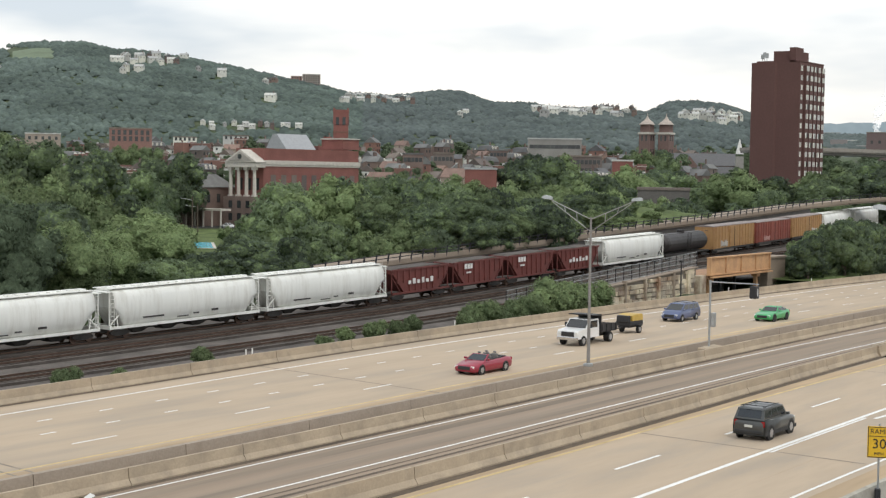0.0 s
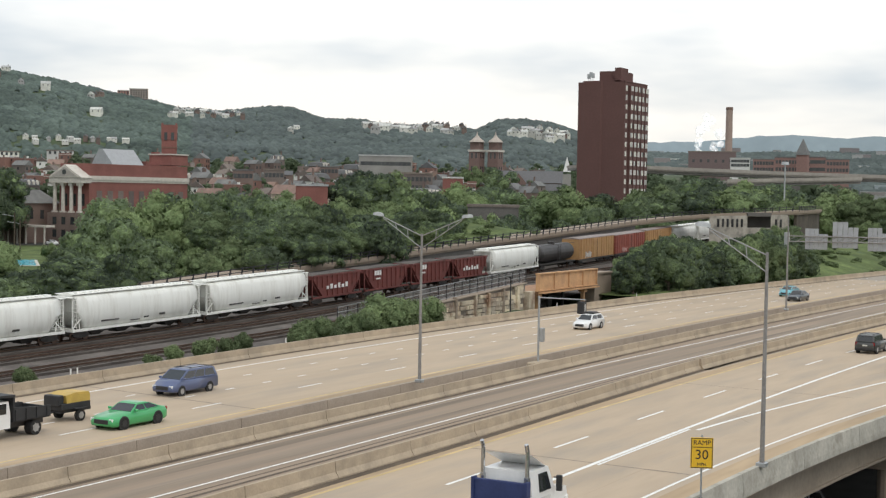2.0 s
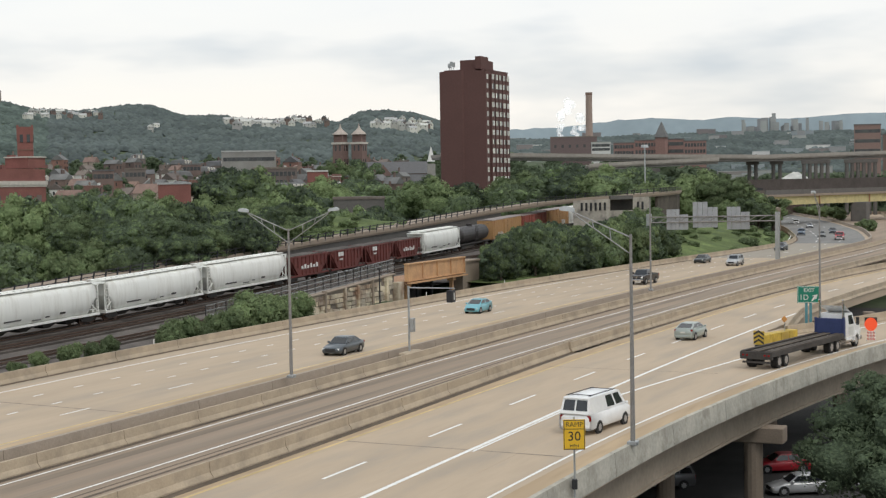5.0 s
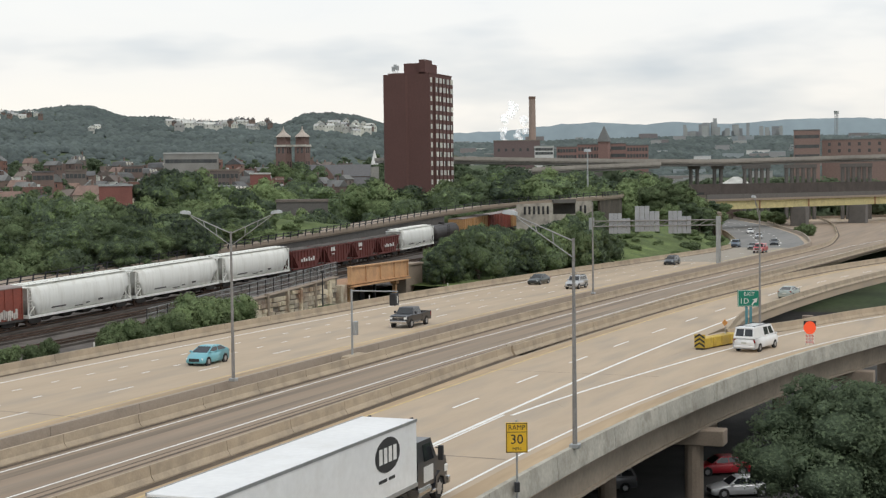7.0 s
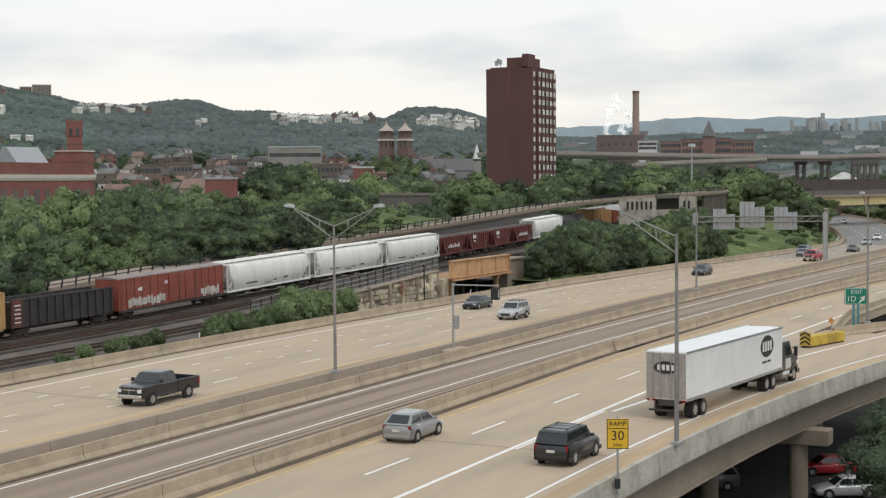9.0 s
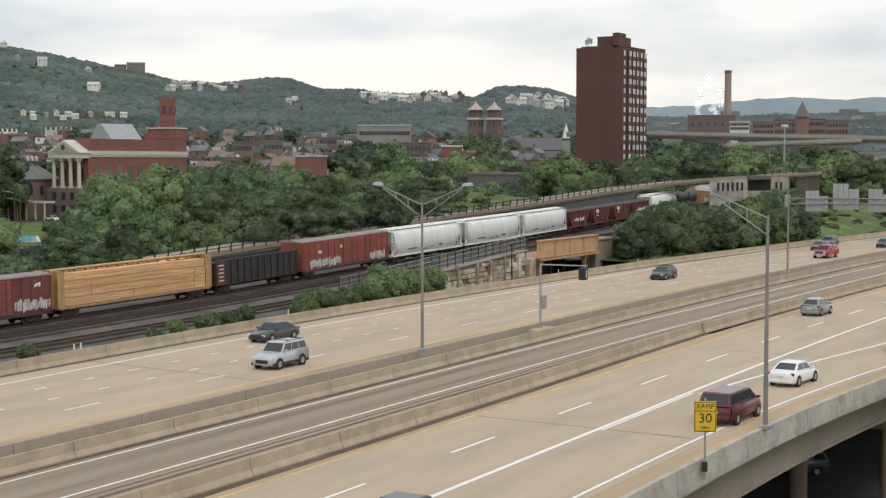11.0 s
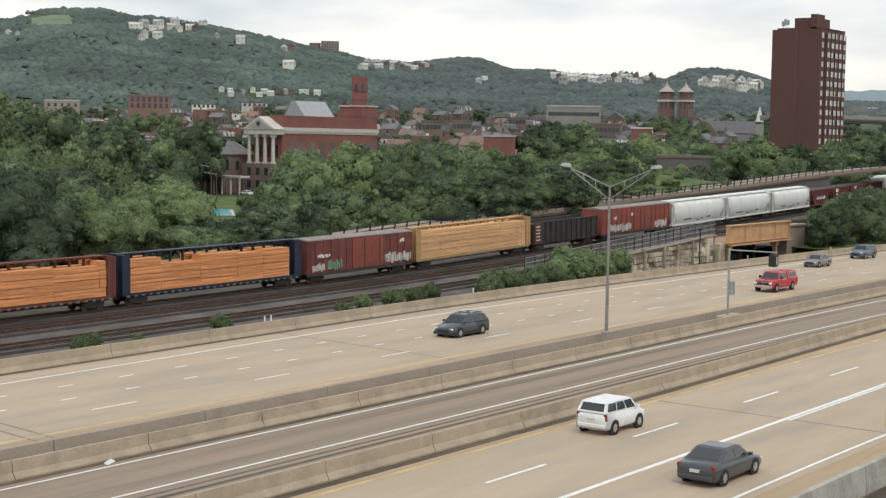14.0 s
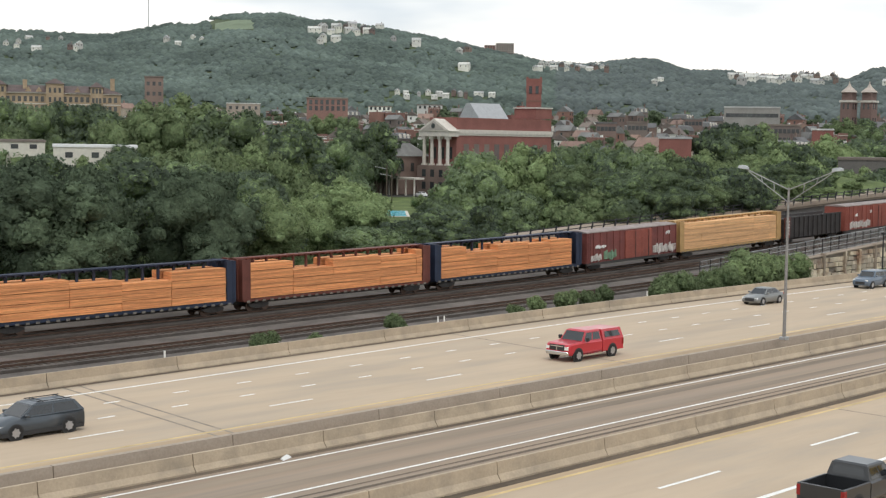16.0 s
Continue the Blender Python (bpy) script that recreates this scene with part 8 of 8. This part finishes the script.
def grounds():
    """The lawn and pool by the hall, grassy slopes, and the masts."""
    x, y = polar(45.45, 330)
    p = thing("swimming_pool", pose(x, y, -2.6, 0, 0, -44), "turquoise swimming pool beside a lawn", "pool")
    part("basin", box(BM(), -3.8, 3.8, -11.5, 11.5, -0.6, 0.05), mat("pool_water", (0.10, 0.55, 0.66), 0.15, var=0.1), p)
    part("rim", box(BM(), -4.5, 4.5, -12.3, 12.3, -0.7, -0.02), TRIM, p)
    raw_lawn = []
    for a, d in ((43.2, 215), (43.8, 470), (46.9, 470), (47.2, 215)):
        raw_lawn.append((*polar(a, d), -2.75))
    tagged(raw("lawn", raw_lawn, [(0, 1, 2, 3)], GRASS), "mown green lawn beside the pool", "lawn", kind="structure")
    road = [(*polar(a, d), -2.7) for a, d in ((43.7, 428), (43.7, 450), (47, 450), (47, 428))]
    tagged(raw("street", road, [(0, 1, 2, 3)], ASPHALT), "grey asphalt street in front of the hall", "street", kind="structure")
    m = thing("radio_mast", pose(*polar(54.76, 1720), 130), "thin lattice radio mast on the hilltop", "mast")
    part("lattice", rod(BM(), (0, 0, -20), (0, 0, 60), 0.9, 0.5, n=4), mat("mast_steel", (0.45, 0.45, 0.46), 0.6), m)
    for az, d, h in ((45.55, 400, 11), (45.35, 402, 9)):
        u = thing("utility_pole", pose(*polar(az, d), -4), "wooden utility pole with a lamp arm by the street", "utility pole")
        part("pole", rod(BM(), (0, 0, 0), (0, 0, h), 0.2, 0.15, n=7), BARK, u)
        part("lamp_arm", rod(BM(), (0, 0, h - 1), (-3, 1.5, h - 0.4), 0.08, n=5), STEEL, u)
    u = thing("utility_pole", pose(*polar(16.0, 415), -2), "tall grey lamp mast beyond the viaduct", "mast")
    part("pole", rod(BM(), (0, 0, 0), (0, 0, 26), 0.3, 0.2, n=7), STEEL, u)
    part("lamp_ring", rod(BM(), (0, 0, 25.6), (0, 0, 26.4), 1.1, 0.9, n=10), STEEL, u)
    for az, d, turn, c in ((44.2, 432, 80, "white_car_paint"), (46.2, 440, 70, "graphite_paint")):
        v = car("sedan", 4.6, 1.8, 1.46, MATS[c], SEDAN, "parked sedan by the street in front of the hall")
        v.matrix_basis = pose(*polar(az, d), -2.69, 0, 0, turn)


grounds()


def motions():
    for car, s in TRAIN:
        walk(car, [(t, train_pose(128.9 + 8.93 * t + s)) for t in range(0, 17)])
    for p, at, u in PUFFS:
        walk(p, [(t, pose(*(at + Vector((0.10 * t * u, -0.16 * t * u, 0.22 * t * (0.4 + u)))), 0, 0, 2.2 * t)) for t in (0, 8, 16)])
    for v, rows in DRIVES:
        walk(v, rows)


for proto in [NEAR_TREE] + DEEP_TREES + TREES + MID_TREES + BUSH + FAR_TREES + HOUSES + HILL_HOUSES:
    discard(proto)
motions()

===

* [What you have to do]: Copy out the lines that hold "with".

* [The output]:
Continue the Blender Python (bpy) script that recreates this scene with part 8 of 8. This part finishes the script.
        u = thing("utility_pole", pose(*polar(az, d), -4), "wooden utility pole with a lamp arm by the street", "utility pole")